__Direction__: Strip the pictures and reproduce the rest of the listing exactly.

__Source material__:
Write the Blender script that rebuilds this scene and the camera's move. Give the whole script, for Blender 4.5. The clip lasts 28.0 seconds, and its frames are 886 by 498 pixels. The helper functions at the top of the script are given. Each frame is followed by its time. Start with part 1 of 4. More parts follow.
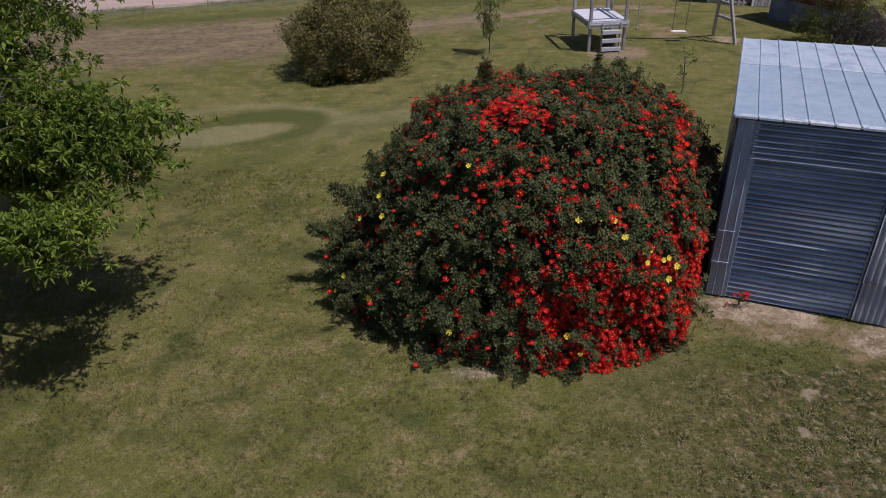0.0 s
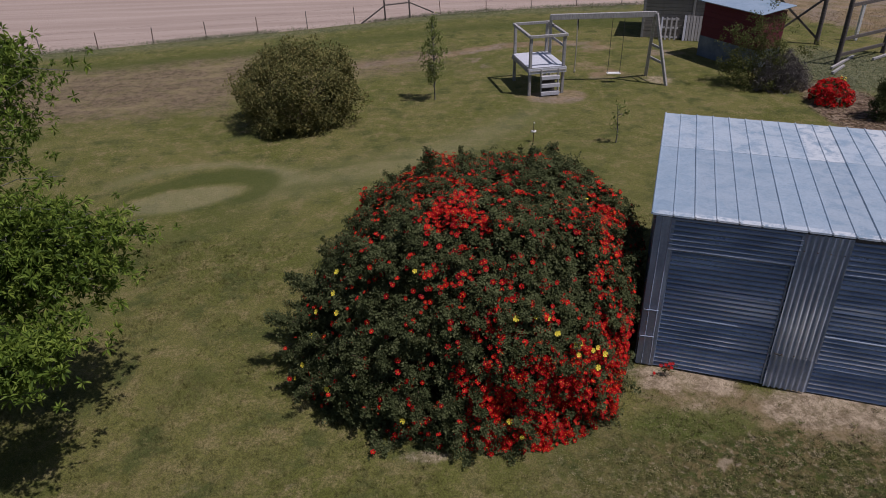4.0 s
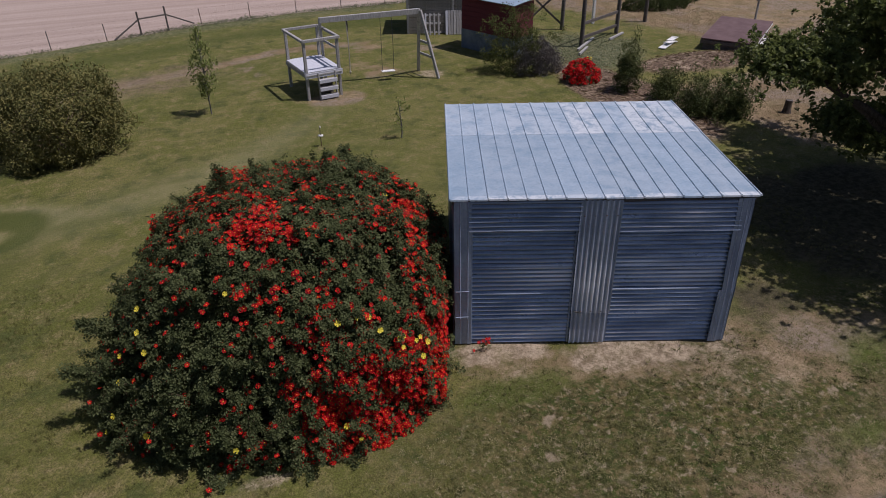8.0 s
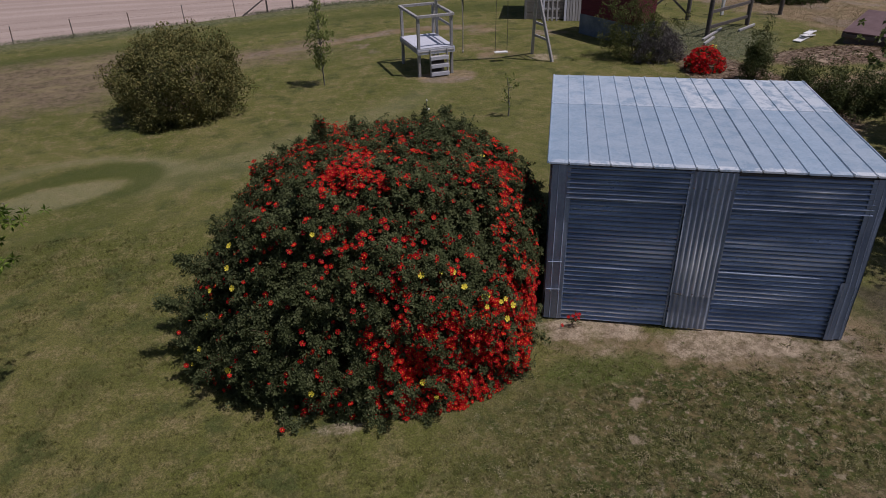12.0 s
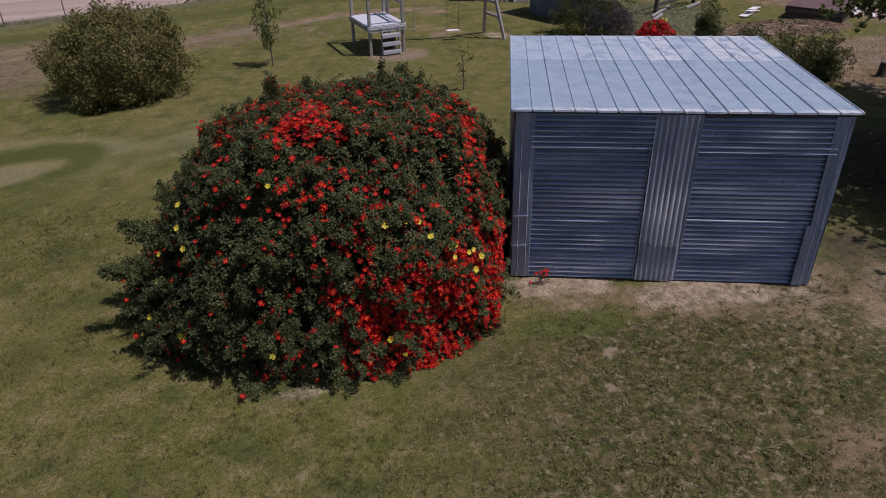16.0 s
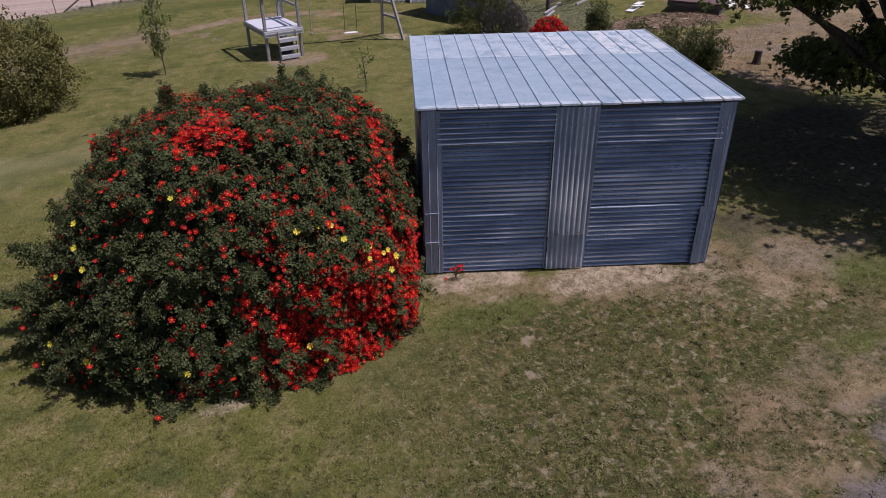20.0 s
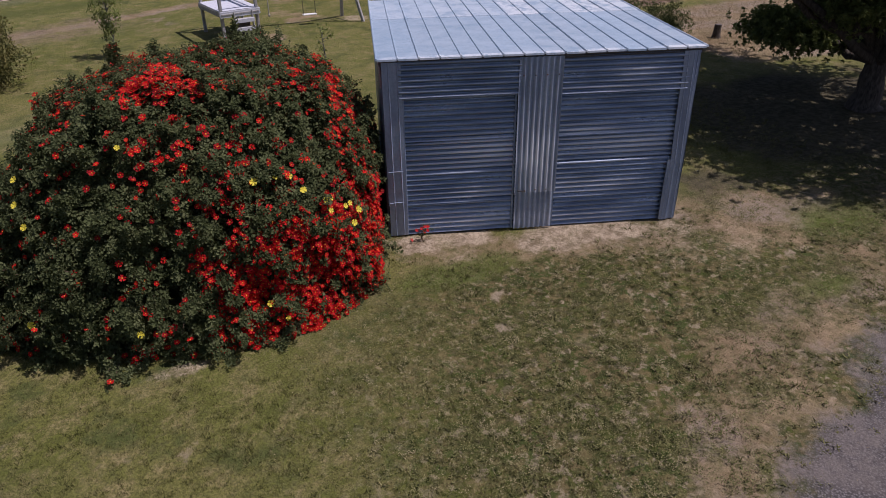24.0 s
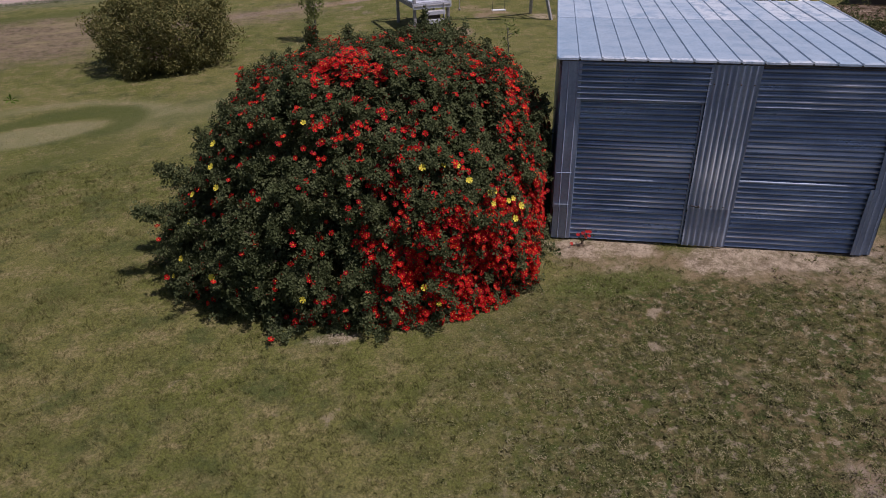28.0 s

__Finished task__:
Write the Blender script that rebuilds this scene and the camera's move. Give the whole script, for Blender 4.5. The clip lasts 28.0 seconds, and its frames are 886 by 498 pixels. The helper functions at the top of the script are given. Each frame is followed by its time. Start with part 1 of 4. More parts follow.
0.0 s
4.0 s
8.0 s
12.0 s
16.0 s
20.0 s
24.0 s
28.0 s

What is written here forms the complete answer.